**Problem description:**
Copy the data exactly; pictures stay out of the copy.

**Collected material:**
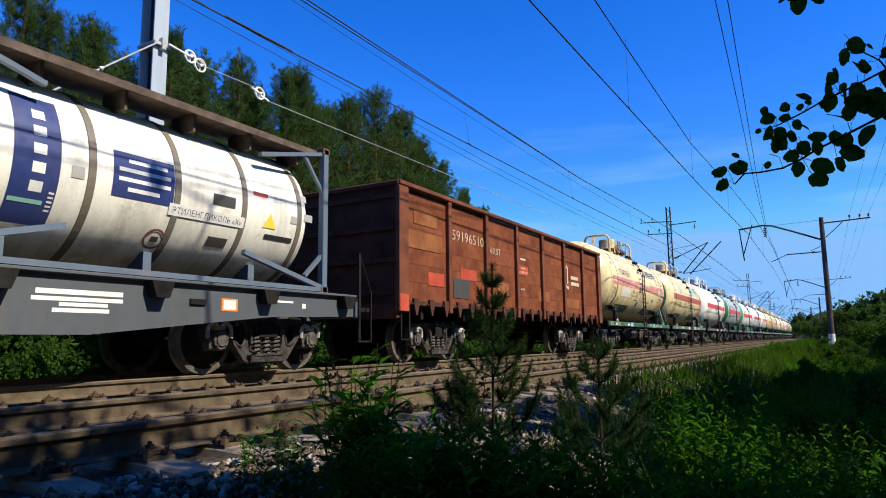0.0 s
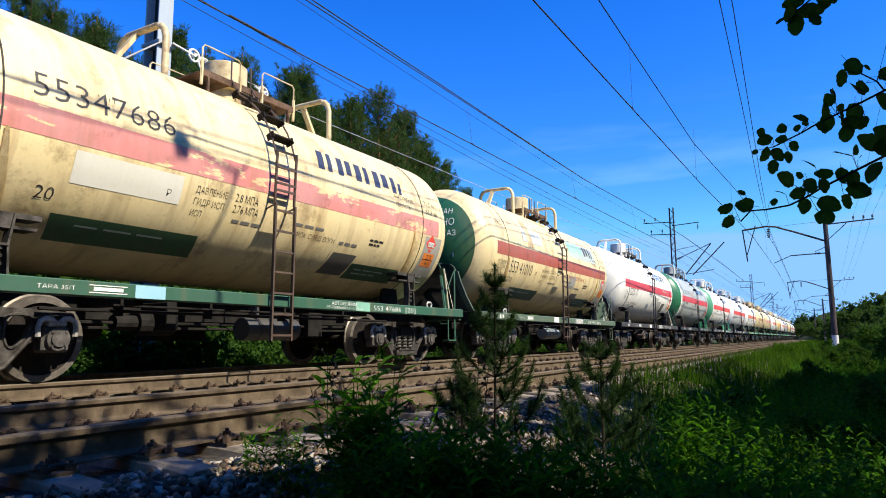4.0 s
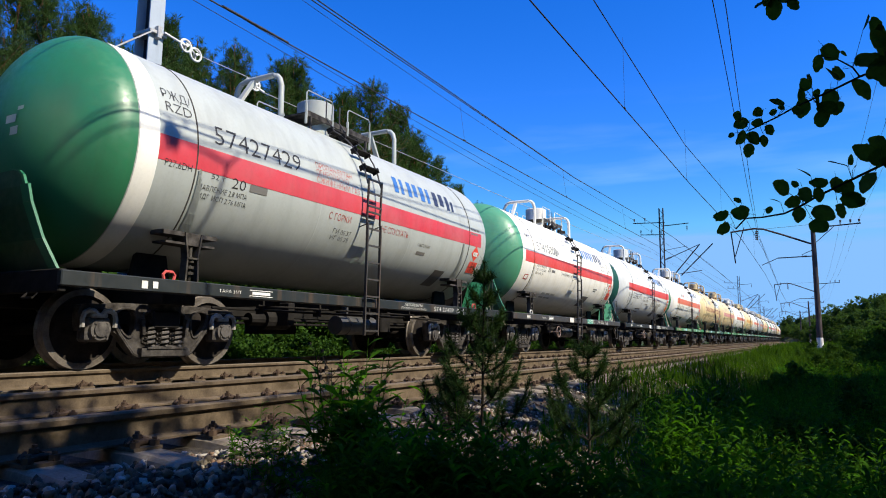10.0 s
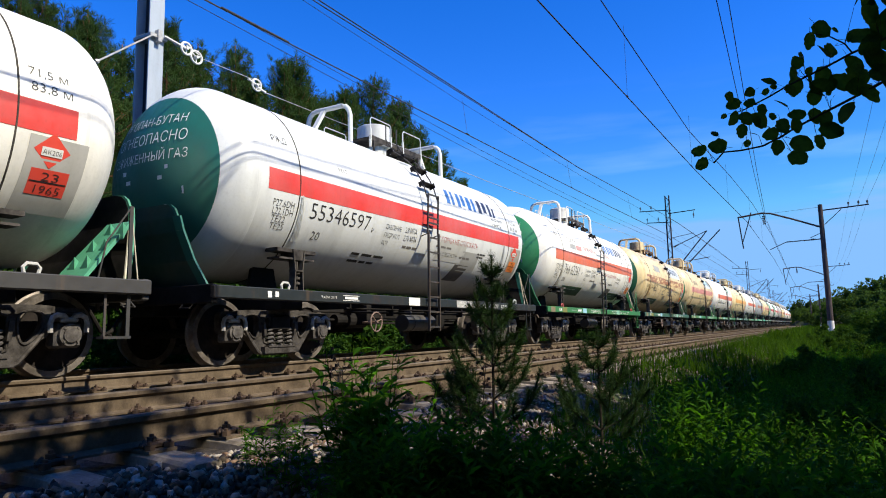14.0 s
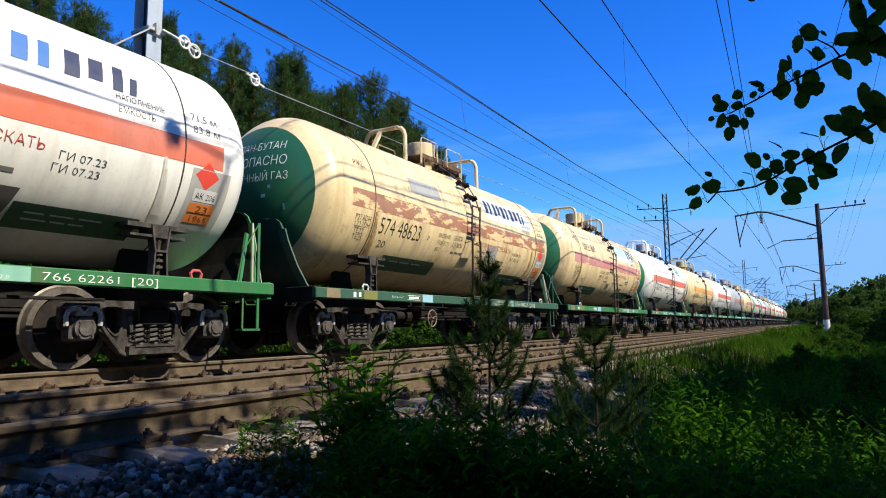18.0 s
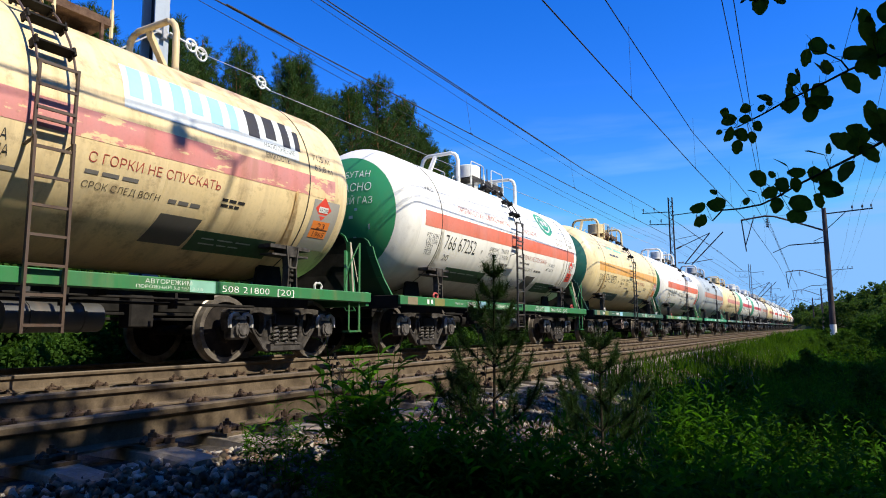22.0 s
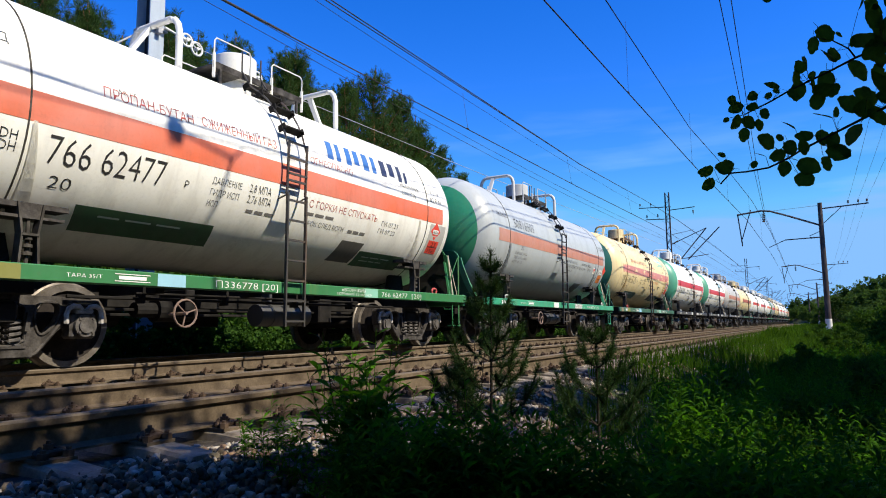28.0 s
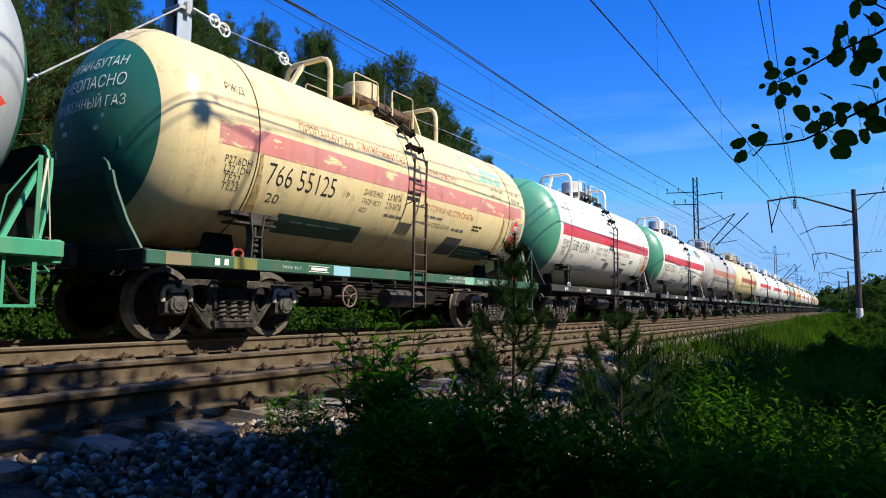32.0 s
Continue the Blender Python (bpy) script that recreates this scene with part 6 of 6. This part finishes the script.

**Expected output:**
0.0 s
4.0 s
10.0 s
14.0 s
18.0 s
22.0 s
28.0 s
32.0 s
Continue the Blender Python (bpy) script that recreates this scene with part 6 of 6. This part finishes the script.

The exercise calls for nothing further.